Return the lines below that carry the word "with".
+++
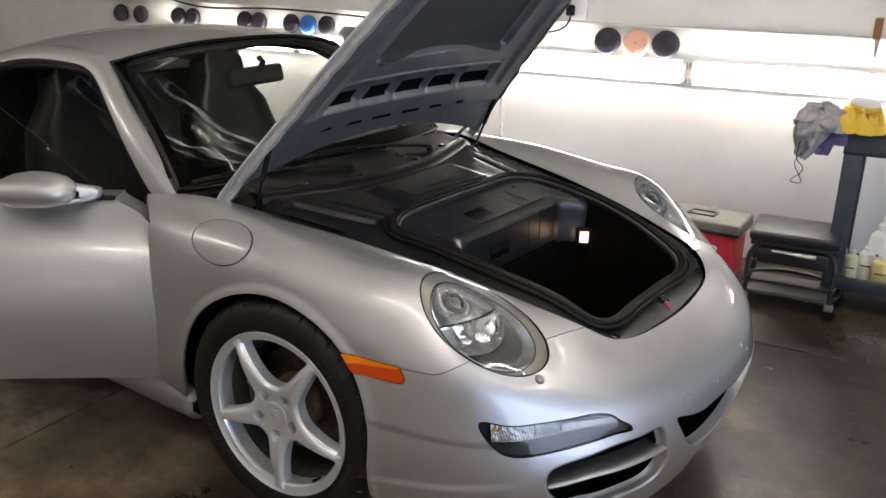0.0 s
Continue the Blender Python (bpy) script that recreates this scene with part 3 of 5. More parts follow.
for s in (-1, 1):
    head = part("headlight", in_lamp(rings(oval(.1835, .1225, 0, -.004), oval(.1835, .1225, 0, -.05), oval(.15, .10, 0, -.115), oval(.05, .04, -.03, -.135), close=True), s), GLOSS_BLACK, car, "clear oval headlight with a ribbed bezel")
    lens = part("lens", in_lamp(rings(*[oval(.1815 * k, .1205 * k, 0, .001 + .004 * (1 - k * k)) for k in (1, .93, .84, .72, .58, .42, .25, .1, .01)]), s), GLASS, head, "clear outer lens")
    lens.visible_shadow = False
    part("seal", in_lamp(tube(oval(.1820, .1210, 0, -.0015), .0014, 8, True), s), RUBBER, head)
    part("bezel", in_lamp(rings(oval(.1822, .1212, 0, -.006), oval(.178, .1175, 0, -.011), oval(.152, .1085, .004, -.018)), s), LAMP_RING, head, "ribbed beige bezel")
    part("groove", in_lamp(tube(oval(.1515, .108, .004, -.0185), .0013, 8, True), s), RUBBER, head)
    part("trim_ring", in_lamp(rings(oval(.1498, .1062, .004, -.0185), oval(.147, .104, .003, -.0175), oval(.1345, .0955, -.006, -.034)), s), TRIM_CHROME, head, "bright chrome trim ring")
    part("reflector", in_lamp(rings(oval(.1345, .0955, -.006, -.034), oval(.12, .085, -.008, -.060), oval(.09, .07, -.015, -.080), oval(.05, .045, -.03, -.092), oval(.012, .012, -.03, -.095), close=True), s), REFLECTOR, head, "chrome reflector bowl")
    proj = moved(lathe([(.034, -.055), (.047, -.042), (.0495, -.026), (.0465, -.022), (.043, -.030), (.0345, -.033)], 48), Matrix.Translation((-.085, .008, -.004)))
    ring = part("projector_ring", in_lamp(proj, s), REFLECTOR, head, "ribbed chrome projector ring")
    teeth = [moved(box((.0355, -.0016, -.034), (.0435, .0016, -.026), .0006), Matrix.Translation((-.085, .008, -.004)) @ pose(0, 0, 0, 0, 0, k * 10)) for k in range(36)]
    part("ring_teeth", in_lamp(join(*teeth), s), CHROME, head)
    ball = moved(lathe([(.035, -.036), (.033, -.026), (.027, -.018), (.018, -.012), (.009, -.0095), (.001, -.009)], 40), Matrix.Translation((-.085, .008, -.004)))
    dome = part("projector_lens", in_lamp(ball, s), GLASS, head, "clear round projector lens")
    dome.visible_shadow = False
    iris = lathe([(.0345, -.037), (.026, -.044), (.024, -.0445), (.013, -.050), (.001, -.051)], 40)
    part("projector_iris", in_lamp(moved(iris, Matrix.Translation((-.085, .008, -.004))), s), PROJECTOR, head, "pale grey iris behind the projector lens")
    # lower reflector: a faceted bowl under a slanting dark brow
    bs = np.linspace(-.089, .089, 150)
    brow = -.036 + .46 * bs + .014 * (1 - (bs / .085) ** 2)
    foot_line = np.maximum(.068 - .028 * (bs / .07) ** 2, brow + .012)
    rows = []
    for k in np.linspace(0, 1, 22):
        flute = .0034 * np.abs(np.sin(bs * 72 + .7 + .5 * k)) + .0012 * np.sin(k * 13 + bs * 30)
        rows.append(np.stack([brow + k * (foot_line - brow), bs, -.034 - .024 * np.sin(k * np.pi) * (1 - .5 * (bs / .089) ** 2) + flute], -1))
    part("low_reflector", in_lamp(grid(np.stack(rows)), s), FACETS, head, "fluted chrome reflector")
    part("brow", in_lamp(tube(np.stack([brow, bs, np.full_like(bs, -.031)], -1), .0019, 8), s), RUBBER, head)
    # bright ribs beside the projector
    for k in range(4):
        x0 = -.108 + k * .021
        for side_b in (-1, 1):
            b0 = side_b * (.058 + .007 * k) + .003
            part("reflector_step", in_lamp(box((x0, min(b0, b0 + side_b * .016), -.058), (x0 + .013, max(b0, b0 + side_b * .016), -.043), .004), s), FACETS, head)
    # grey cover over the foot of the lamp
    edge_b = np.linspace(-.0945, .0945, 60)
    top_edge = np.stack([np.clip(.068 - .028 * (edge_b / .07) ** 2, -.02, .07), edge_b * .985, np.full_like(edge_b, -.0395)], -1)
    low_a = -.006 + .1335 * np.sqrt(np.clip(1 - (edge_b / .0952) ** 2, 0, 1))
    low_edge = np.stack([np.maximum(low_a, top_edge[:, 0] + .001), edge_b, np.full_like(edge_b, -.034)], -1)
    part("foot_cover", in_lamp(grid(np.stack([top_edge + (0, 0, -.006), top_edge, top_edge * .6 + low_edge * .4, low_edge])[:, ::-1]), s), LAMP_COVER, head, "dark grey ribbed cover")

    # washer nozzle cap under the headlight
    at, n = on_skin(.704, .628 * s, .580)
    washer = part("washer_nozzle", moved(lathe([(.0125, -.004), (.012, .003), (.0095, .006), (.006, .0065), (.001, .005)], 24), frame_at(at, (1, 0, 0), n)), STEEL, car, "small round chrome washer nozzle")
    part("screw", moved(join(box((-.006, -.0015, .004), (.006, .0015, .009), .0008), box((-.0015, -.006, .004), (.0015, .006, .009), .0008)), frame_at(at, (1, .4, 0), n)), CHROME, washer)

    # fog lamp: smoked foot, clear head with bright reflectors
    zone = skin.cut(lambda p: -in_fog(p, -.0012)).cut(lambda p: p[:, 1] * s)
    fog = part("fog_lamp", zone.shape(.03, -.030), SMOKED, car, "slim clear fog and parking lamp")
    edge = funnel(run(SKIN_V), FOG, s, [(.0008, .0006)])[0]
    part("frame", tube(edge, .0016, 8, True), RUBBER, fog, "thin black frame")
    glass = part("lens", zone.shape(0, .0005), GLASS, fog, "clear lens")
    glass.visible_shadow = False
    inside = zone.cut(lambda p: -in_fog(p, -.0014))

    def band(p):
        r = run(p)
        return r[:, 1] - (.445 + .022 * step(r[:, 0], .02, .30))

    def between(sk, lo, hi):
        return sk.cut(lambda p: run(p)[:, 0] - lo).cut(lambda p: hi - run(p)[:, 0])
    top = inside.cut(band)
    part("reflector", between(top, .020, .128).shape(0, -.014), FOG_BRIGHT, fog, "bright fluted reflector")
    part("divider", between(top, .128, .138).shape(.008, -.008), FOG_BRIGHT, fog, "bright upright divider")
    part("reflector", between(top, .138, .190).shape(0, -.016), FOG_GREY, fog, "greyish clear reflector")
    part("reflector", between(top, .196, .345).cut(lambda p: .479 - p[:, 2]).shape(.006, -.014), FOG_BRIGHT, fog, "narrow bright reflector")
    part("ledge", between(top, .020, .345).cut(lambda p: .0035 - band(p)).shape(0, -.010), FOG_BRIGHT, fog, "bright ledge under the reflectors")
    part("lamp_bridge", between(top, .196, .345).cut(lambda p: p[:, 2] - .480).shape(0, -.012), SMOKED, fog, "smoked grey strip over the reflector")
    part("foot", inside.cut(lambda p: -band(p)).shape(.01, -.009), SMOKED, fog, "smoked grey foot")
    at, n = on_skin(.652, .745 * s, .474)
    part("amber_bulb", moved(lathe([(.006, -.02), (.006, -.006), (.004, -.001), (.001, 0)], 16), frame_at(at - n * .010, (1, 0, 0), n)), ORANGE, fog, "small amber bulb")

    # side air intake: a painted funnel with one thick silver blade before a dark duct
    corner = run(SKIN_V)
    turn = funnel(corner, INTAKE, s, LIP_TURN + [(.0055, .018), (.0065, .026), (.012, .034)])
    turn[6:] = turn[5] + (turn[6:] - turn[5]) * (.15 + .85 * step(np.asarray(INTAKE)[:, 0], .17, .27))[None, :, None]
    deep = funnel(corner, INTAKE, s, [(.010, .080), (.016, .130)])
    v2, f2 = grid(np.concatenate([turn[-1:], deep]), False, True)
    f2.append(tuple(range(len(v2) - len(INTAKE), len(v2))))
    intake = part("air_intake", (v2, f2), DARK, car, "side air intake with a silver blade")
    part("surround", grid(turn, False, True), PAINT, intake, "silver rounded surround", 60)
    rows = []
    for r in np.linspace(.158, .512, 44):
        z = .323 + .018 * float(step(r, .14, .30))
        p, n = on_chart(corner, np.array((r, z)), s)
        n = n * (1, 1, 0)
        n /= np.linalg.norm(n)
        rows.append([p - n * d + np.array((0, 0, h)) for d, h in ((.072, .004), (.040, .0055), (.022, .0065), (.013, .0070), (.0075, .0050), (.005, .001), (.0065, -.0035), (.011, -.0065), (.022, -.007), (.050, -.003))])
    part("blade", grid(np.array(rows), False, True), PAINT, intake, "thick silver air intake blade", 60)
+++
* [CORRECT RESULT]:
Continue the Blender Python (bpy) script that recreates this scene with part 3 of 5. More parts follow.
    head = part("headlight", in_lamp(rings(oval(.1835, .1225, 0, -.004), oval(.1835, .1225, 0, -.05), oval(.15, .10, 0, -.115), oval(.05, .04, -.03, -.135), close=True), s), GLOSS_BLACK, car, "clear oval headlight with a ribbed bezel")
    # fog lamp: smoked foot, clear head with bright reflectors
    # side air intake: a painted funnel with one thick silver blade before a dark duct
    intake = part("air_intake", (v2, f2), DARK, car, "side air intake with a silver blade")